Any simple group of order $60$ is isomorphic to $A_5$

Question

There are many famous proofs. However, I cannot find a solution using the following method which is also clear. It’s absolutely correct. Has anyone seen this proof before, and do you have a reference? By the way, why few people seem to prefer this method? As for me, it’s very strong a way to solve many problems.

PS: I have also applied this method to the proofs that groups of order $180$, $540$, $1080$ are not simple.

I will apply the well-known Sylow theorem, strong Cayley theorem, $N/C$ theorem, Burnside's transfer theorem and some basic theories in group-theory.

$G$ is a simple group of order $60$.

$|G|=60=2^2\cdot 3\cdot 5.$ So a Sylow $2$-subgroup would have order $4$.

By Sylow theorem, $n_2\mid 3\cdot 5$, $n_2\equiv 1~(\text{mod}~2)$. There are four possibilities: $1$, $3$, $5$, $15$. And we denote one of the Sylow $2$-subgroups by $P_2$.

$1)$ If $n_2=1$, then $P_2$ will be a normal subgroup of $G$, contradicting the simplicity of $G$.

$2)$ If $n_2=3$, [ strong Cayley theorem ] $G$ simple, $\ker\Phi$ is $G$ itself or the trivial subgroup$\{e\}$, furthermore, $\ker \Phi$ must be $\{e\}$ $($if $\ker \Phi=G$, then $G\leqslant N_G(P_2)$, which is ridiculous $)^{[1]}$. Hence, $G=G/\{e\}=G/\ker\Phi\lesssim S_3$. It contradicts the fact that $|G|=60>6=|S_3|.$

$3)$ If $n_2=15$, $|G:N_G(P_2)|=15$, $|N_G(P_2)|=4$. However, $|P_2|=4$, hence abelian, $P_2\trianglelefteq C_G(P_2)\trianglelefteq N_G(P_2)$, $C_G(P_2)=N_G(P_2)$. By Burnside's transfer theorem, there exists $K\triangleleft G$, which contradicts the simplicity of $G$.

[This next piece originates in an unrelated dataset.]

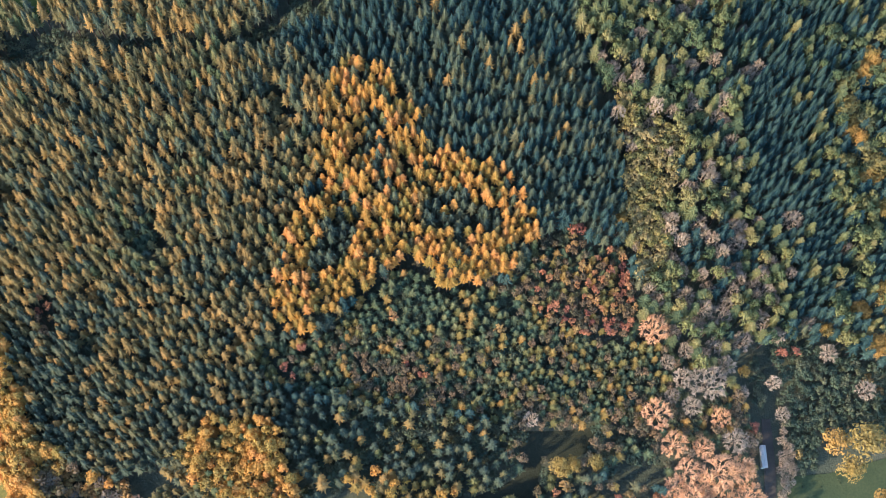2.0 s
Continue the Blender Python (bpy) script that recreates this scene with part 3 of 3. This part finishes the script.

Thus, $n_2$ must be $5$, $G=G/\{e\}=G/\ker\Phi\cong \Phi(G)\leqslant S_5$, where $|\Phi(G)|=|G|=60$. Hence $|S_5:\Phi(G)|=2$, $\Phi(G)$ must be $A_5$. That is, $G\cong A_5$.

Note:

[1] $\Phi$ is a map introduced in strong Cayley theorem ; $G$ is simple, hence $\ker\Phi $, as a normal subgroup, must be $G$ itself or the trivial subgroup$\{e\}$. If $\ker \Phi=G $, then according to strong Cayley theorem, $$G=\ker\Phi=\bigcap\limits_{x\in G} x^{-1}N_G{(P_2)}x\leqslant N_G(P_2).$$ Whereas, $|G:N_G{(P_2)}|>1$, it will be ridiculous.

Answer 1

It seems to me that there is a significant overlap with the standard proofs, e.g., see here. "Proof that there is only one simple group of order sixty, isomorphic to the alternating group of degree five": The key idea is to prove that $G$ has a subgroup of index five. After that, we use the fact that $A_5$ is simple to complete the proof. Again, Burnside is used. For another idea to use a stronger version of Sylow see here:

About the proof that a simple group of order 60 is isomorphic to A5

So to your question Has anyone seen this proof before? Yes, up to minor variations, which are always possible. In general, this theorem has been treated so often, that almost everything has been said. I am not sure that it is interesting to come up with yet another variation. On the other hand, it is certainly useful to write this up for oneself, and for further topics in group theory.